>>>

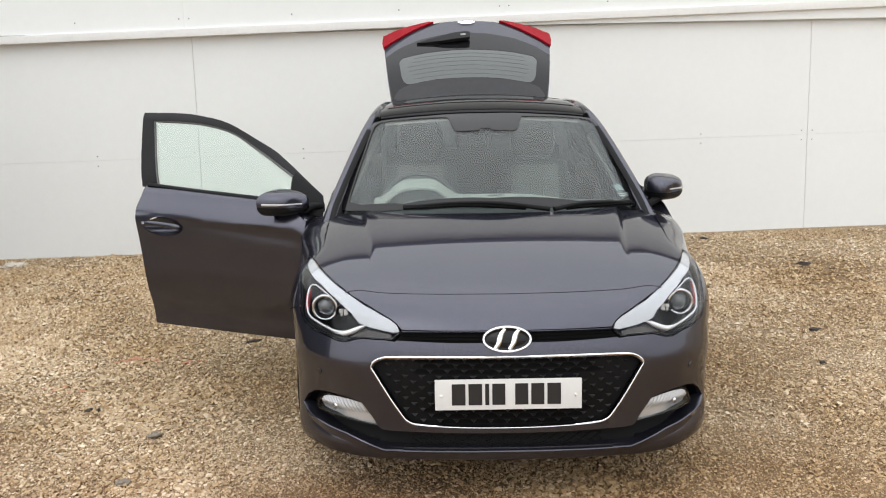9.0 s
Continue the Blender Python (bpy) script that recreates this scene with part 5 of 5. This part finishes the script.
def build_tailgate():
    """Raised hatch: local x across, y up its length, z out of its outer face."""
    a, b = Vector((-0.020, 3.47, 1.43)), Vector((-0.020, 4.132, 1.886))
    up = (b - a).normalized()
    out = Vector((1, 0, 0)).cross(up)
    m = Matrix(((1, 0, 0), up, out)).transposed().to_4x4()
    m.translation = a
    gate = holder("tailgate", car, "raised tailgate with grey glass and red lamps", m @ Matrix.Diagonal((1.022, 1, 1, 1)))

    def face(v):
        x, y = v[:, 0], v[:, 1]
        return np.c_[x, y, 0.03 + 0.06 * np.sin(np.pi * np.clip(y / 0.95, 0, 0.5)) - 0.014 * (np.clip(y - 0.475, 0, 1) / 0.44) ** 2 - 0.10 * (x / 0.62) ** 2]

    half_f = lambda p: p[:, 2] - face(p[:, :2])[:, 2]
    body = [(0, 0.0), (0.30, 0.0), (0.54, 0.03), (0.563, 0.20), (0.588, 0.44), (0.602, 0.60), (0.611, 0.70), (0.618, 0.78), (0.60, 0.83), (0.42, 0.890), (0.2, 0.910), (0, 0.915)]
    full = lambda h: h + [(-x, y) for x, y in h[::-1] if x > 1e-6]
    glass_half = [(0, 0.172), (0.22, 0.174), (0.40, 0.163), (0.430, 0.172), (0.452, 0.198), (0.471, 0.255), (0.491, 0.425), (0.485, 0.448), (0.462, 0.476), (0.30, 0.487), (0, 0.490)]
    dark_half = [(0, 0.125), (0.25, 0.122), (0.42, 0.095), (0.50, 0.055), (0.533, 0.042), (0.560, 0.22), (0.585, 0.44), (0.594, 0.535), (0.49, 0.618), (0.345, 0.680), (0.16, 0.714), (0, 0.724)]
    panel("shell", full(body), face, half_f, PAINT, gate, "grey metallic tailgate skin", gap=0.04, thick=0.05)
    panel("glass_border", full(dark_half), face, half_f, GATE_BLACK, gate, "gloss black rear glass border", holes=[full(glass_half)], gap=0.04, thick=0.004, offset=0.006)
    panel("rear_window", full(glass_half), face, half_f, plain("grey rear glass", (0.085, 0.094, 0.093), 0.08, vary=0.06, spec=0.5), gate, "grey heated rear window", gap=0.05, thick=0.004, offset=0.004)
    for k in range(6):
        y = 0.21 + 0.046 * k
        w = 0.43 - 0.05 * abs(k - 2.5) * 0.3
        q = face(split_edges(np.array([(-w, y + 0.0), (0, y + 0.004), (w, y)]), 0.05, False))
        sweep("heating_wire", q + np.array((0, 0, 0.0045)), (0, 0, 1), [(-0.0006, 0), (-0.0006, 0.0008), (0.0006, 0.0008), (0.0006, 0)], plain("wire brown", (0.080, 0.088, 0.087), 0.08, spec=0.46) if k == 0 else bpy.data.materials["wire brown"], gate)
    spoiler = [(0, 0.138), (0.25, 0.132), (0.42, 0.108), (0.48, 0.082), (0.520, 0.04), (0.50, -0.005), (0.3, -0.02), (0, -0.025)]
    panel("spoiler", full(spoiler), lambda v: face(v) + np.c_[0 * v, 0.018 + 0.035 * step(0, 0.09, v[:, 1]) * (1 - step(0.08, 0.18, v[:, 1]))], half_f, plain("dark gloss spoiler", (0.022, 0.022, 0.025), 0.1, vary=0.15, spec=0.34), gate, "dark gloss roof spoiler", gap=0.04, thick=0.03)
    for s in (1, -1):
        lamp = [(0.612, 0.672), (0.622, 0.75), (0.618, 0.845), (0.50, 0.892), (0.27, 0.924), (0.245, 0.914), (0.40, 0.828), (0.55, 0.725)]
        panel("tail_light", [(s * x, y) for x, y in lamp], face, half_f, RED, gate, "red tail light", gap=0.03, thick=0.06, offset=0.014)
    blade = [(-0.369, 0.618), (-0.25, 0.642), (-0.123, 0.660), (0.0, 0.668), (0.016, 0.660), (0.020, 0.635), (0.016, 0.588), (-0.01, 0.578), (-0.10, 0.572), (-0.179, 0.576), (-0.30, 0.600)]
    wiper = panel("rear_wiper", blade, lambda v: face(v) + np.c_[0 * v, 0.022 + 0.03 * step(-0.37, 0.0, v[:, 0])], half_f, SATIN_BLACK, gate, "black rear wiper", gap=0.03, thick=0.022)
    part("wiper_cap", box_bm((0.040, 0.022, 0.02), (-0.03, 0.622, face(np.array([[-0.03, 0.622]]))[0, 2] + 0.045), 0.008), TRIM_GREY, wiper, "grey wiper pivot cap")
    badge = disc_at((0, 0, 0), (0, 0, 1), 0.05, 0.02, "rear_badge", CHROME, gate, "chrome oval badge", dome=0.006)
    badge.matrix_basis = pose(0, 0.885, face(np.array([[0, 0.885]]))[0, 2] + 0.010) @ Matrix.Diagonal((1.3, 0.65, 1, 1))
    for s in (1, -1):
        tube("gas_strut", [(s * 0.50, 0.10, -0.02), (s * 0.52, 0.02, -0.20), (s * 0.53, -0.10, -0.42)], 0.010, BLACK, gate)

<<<
>>>

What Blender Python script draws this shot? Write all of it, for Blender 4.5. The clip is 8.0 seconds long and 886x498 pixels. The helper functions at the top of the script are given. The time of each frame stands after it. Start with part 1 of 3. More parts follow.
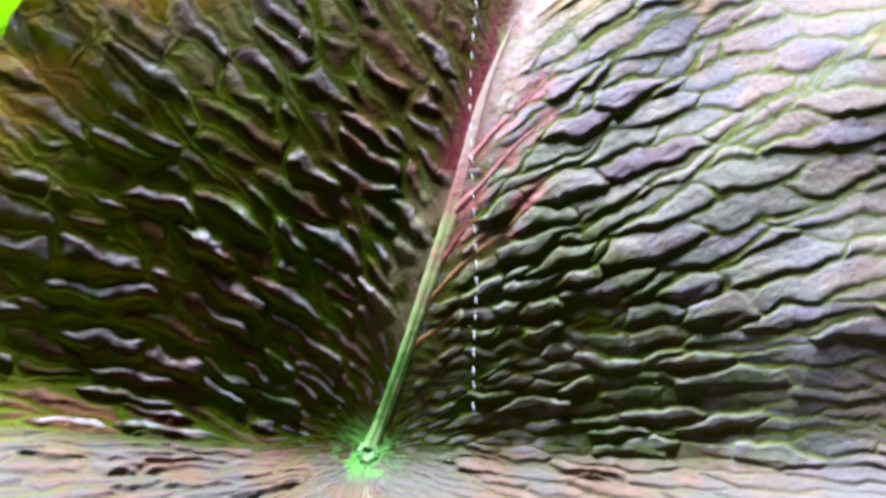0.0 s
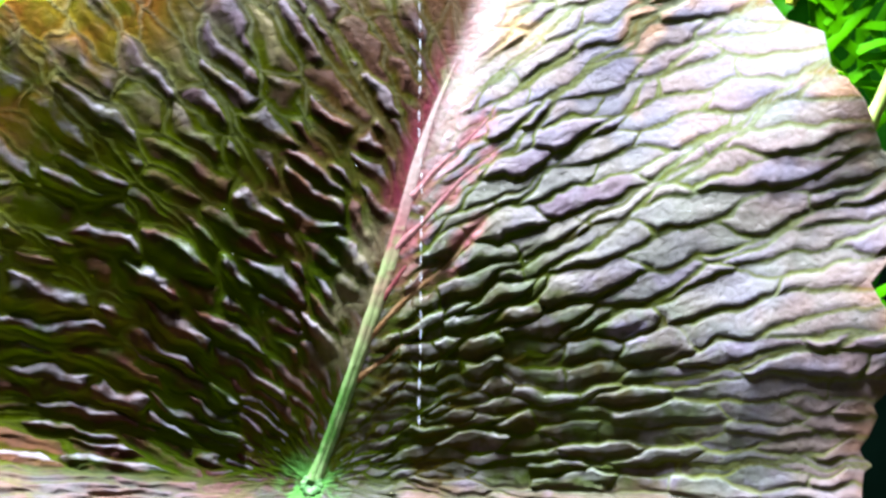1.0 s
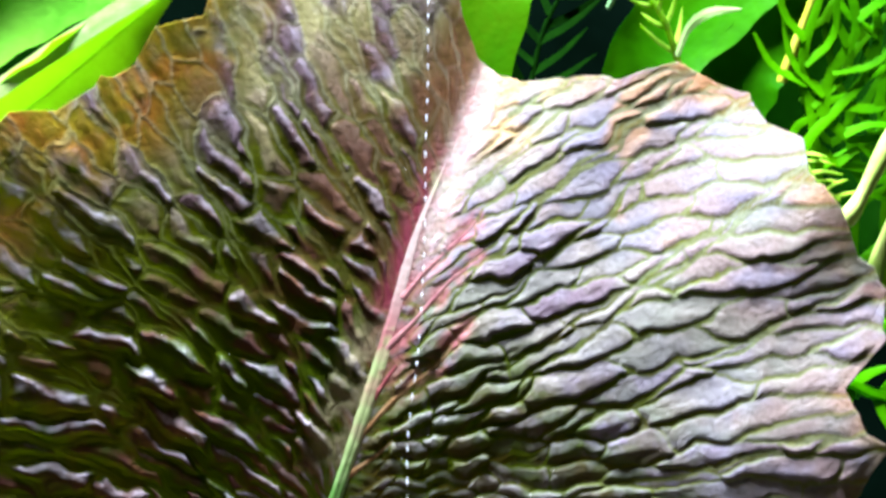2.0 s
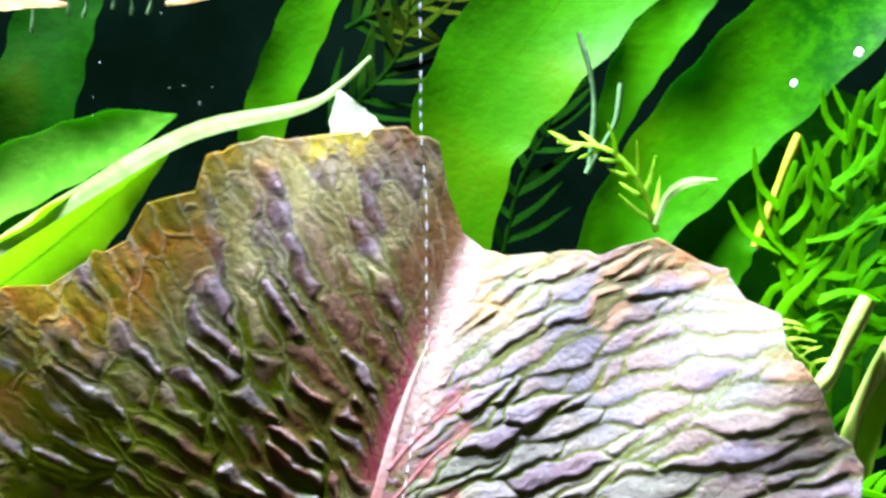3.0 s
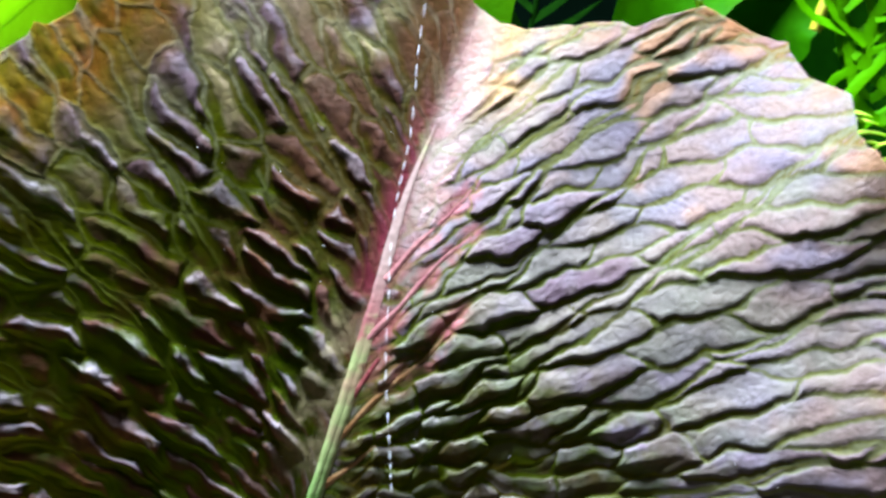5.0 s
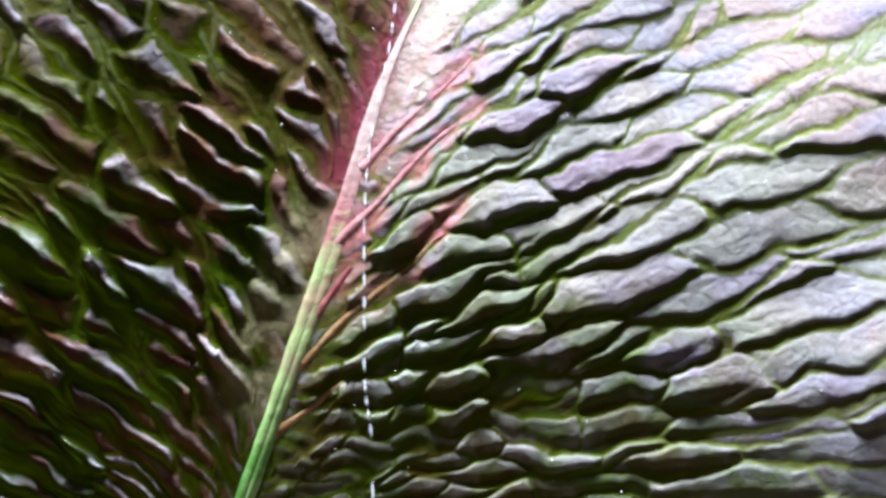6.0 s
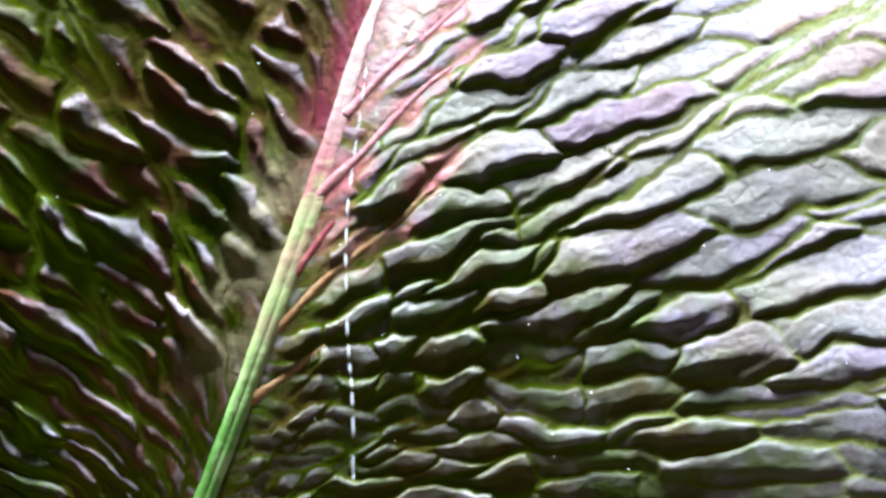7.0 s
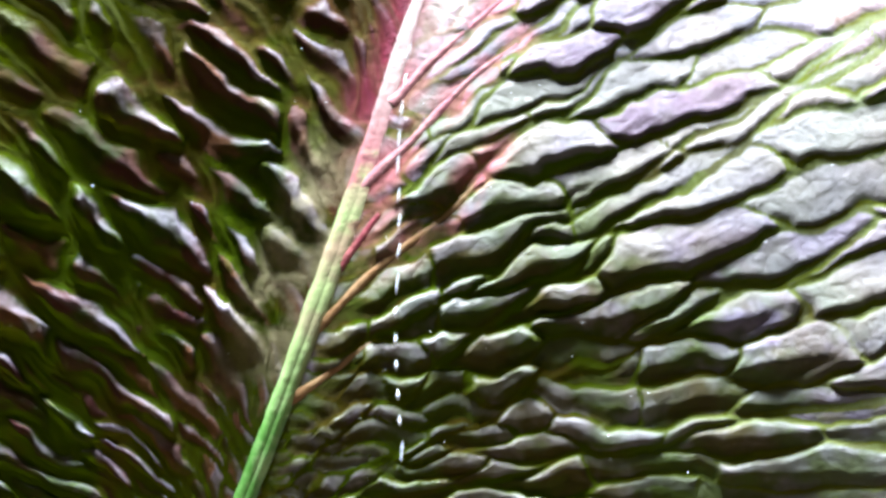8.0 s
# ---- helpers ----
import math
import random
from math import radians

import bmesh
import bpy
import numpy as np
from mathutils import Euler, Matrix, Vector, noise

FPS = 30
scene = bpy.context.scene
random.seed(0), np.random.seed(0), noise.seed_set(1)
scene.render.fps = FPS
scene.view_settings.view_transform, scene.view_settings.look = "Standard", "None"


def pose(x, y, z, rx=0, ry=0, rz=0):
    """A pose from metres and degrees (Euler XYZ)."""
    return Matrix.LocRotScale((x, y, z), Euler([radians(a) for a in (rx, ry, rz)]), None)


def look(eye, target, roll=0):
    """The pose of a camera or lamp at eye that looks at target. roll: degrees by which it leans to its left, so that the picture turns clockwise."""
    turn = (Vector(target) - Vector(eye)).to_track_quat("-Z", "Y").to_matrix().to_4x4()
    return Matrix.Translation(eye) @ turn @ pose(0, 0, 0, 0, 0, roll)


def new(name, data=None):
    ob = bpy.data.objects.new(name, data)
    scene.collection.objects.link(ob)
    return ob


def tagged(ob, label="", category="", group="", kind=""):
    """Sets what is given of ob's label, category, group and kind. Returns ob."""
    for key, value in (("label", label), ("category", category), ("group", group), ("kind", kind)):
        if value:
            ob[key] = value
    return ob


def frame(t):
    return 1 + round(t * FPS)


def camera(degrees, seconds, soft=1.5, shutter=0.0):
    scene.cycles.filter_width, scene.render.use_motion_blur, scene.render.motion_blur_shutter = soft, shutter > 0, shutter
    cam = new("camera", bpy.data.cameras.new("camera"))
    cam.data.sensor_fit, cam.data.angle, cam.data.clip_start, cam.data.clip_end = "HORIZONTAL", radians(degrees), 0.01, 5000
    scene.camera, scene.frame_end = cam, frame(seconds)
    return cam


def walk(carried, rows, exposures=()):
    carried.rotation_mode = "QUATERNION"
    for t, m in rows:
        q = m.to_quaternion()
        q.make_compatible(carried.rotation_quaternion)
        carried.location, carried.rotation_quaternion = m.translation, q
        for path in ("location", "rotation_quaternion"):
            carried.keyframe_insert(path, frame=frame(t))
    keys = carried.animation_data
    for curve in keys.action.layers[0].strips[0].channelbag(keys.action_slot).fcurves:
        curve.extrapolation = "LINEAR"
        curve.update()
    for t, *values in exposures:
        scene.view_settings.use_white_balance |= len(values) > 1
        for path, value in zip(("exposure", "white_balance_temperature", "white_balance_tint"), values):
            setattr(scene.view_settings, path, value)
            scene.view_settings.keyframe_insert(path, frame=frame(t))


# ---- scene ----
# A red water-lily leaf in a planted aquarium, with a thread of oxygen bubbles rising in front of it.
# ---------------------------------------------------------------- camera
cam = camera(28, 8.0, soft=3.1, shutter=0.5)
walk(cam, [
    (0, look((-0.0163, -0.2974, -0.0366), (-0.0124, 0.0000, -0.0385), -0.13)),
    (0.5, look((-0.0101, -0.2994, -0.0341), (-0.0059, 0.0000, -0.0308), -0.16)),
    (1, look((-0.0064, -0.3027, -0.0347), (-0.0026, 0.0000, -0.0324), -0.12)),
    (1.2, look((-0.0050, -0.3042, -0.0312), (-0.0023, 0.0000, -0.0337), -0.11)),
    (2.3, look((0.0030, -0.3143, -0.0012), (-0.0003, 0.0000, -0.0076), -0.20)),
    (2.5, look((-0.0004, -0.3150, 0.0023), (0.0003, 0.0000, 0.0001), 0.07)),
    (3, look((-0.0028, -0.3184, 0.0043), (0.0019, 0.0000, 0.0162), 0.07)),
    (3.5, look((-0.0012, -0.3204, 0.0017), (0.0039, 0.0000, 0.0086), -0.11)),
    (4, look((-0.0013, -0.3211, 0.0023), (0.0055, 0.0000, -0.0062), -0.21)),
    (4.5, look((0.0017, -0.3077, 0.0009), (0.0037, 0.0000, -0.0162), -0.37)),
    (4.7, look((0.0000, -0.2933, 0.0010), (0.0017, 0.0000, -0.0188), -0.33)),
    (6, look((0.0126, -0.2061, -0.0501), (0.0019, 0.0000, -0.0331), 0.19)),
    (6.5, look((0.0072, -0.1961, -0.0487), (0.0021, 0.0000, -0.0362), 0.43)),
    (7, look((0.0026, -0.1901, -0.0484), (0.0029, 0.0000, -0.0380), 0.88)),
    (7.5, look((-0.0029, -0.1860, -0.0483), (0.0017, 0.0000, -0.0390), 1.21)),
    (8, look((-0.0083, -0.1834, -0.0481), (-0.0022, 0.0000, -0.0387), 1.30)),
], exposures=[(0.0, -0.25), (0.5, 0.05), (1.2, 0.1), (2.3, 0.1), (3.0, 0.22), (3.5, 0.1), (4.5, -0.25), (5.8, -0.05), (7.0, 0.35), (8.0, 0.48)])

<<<
>>>

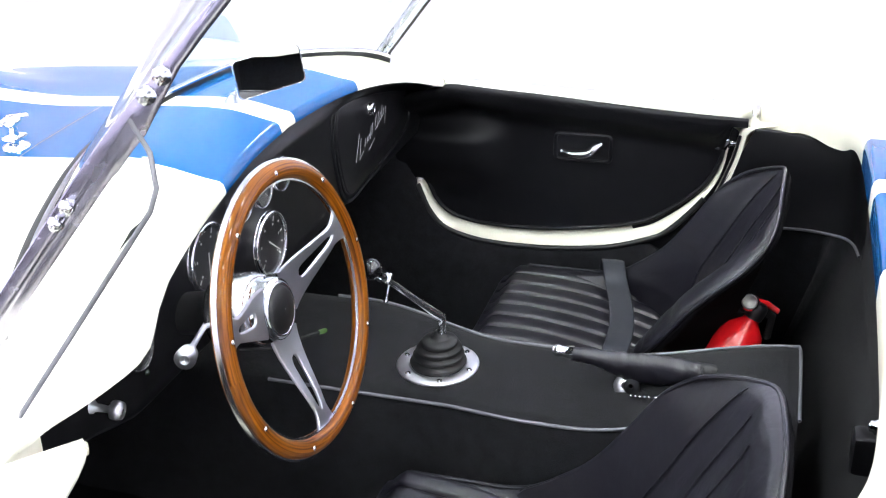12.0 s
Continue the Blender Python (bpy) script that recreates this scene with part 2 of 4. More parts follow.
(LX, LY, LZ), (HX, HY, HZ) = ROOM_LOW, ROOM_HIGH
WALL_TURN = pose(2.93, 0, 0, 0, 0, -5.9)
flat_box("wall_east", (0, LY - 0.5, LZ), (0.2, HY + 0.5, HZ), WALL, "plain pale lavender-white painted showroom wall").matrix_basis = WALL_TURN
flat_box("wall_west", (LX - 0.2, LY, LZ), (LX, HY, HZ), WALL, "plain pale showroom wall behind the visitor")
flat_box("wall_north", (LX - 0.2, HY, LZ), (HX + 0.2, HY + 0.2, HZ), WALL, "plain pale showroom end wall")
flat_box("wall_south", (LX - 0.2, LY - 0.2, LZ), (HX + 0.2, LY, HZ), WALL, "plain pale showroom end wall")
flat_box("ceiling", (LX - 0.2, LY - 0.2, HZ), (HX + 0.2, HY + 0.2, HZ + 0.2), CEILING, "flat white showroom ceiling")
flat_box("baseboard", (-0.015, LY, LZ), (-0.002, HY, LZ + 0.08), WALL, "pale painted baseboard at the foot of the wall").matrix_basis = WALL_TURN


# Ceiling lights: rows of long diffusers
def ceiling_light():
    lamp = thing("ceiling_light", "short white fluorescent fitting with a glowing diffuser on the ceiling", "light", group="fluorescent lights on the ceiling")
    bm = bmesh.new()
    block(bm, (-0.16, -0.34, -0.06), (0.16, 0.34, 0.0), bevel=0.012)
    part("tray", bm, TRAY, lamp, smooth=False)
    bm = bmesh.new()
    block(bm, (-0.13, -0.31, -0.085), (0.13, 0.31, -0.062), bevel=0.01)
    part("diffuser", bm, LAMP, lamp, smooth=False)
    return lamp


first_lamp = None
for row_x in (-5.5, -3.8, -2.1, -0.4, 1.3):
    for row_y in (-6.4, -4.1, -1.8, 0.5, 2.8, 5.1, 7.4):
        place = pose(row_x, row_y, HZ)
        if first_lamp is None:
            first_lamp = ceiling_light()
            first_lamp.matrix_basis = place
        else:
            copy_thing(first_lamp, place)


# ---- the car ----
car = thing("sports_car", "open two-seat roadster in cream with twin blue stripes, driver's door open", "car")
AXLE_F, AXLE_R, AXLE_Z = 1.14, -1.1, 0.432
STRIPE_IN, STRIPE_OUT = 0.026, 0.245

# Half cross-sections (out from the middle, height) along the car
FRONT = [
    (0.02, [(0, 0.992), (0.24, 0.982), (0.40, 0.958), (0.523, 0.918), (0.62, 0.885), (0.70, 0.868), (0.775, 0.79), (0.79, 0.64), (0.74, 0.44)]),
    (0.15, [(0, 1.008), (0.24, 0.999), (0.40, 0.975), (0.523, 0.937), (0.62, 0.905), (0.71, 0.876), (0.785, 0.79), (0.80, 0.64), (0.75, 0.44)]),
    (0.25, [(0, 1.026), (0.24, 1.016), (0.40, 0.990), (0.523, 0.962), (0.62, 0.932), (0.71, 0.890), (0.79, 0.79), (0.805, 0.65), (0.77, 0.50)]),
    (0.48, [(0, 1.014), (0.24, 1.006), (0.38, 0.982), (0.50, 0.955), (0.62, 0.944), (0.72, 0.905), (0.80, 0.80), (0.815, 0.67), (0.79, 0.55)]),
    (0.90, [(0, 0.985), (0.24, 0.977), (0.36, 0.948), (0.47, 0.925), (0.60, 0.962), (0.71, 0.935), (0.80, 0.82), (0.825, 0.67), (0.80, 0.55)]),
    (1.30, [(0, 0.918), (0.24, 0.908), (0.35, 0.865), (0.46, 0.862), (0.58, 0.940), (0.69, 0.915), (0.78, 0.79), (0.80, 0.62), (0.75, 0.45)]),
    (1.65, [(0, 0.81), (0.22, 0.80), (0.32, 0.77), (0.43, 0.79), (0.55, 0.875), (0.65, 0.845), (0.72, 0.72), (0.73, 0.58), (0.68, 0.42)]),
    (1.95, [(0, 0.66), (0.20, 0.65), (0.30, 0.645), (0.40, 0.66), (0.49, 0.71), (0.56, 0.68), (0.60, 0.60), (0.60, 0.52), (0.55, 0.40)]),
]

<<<

(What to produce) Repeat, character for character, the lines of the material above from the line with "# ---- helpers" through the line with "return 1 + round(t * FPS)".

(Answer)
# ---- helpers ----
import math
import random
from math import radians

import bmesh
import bpy
import numpy as np
from mathutils import Euler, Matrix, Vector, noise

FPS = 30
scene = bpy.context.scene
random.seed(0), np.random.seed(0), noise.seed_set(1)
scene.render.fps = FPS
scene.view_settings.view_transform, scene.view_settings.look = "Standard", "None"


def pose(x, y, z, rx=0, ry=0, rz=0):
    """A pose from metres and degrees (Euler XYZ)."""
    return Matrix.LocRotScale((x, y, z), Euler([radians(a) for a in (rx, ry, rz)]), None)


def look(eye, target, roll=0):
    """The pose of a camera or lamp at eye that looks at target. roll: degrees by which it leans to its left, so that the picture turns clockwise."""
    turn = (Vector(target) - Vector(eye)).to_track_quat("-Z", "Y").to_matrix().to_4x4()
    return Matrix.Translation(eye) @ turn @ pose(0, 0, 0, 0, 0, roll)


def new(name, data=None):
    ob = bpy.data.objects.new(name, data)
    scene.collection.objects.link(ob)
    return ob


def tagged(ob, label="", category="", group="", kind=""):
    """Sets what is given of ob's label, category, group and kind. Returns ob."""
    for key, value in (("label", label), ("category", category), ("group", group), ("kind", kind)):
        if value:
            ob[key] = value
    return ob


def frame(t):
    return 1 + round(t * FPS)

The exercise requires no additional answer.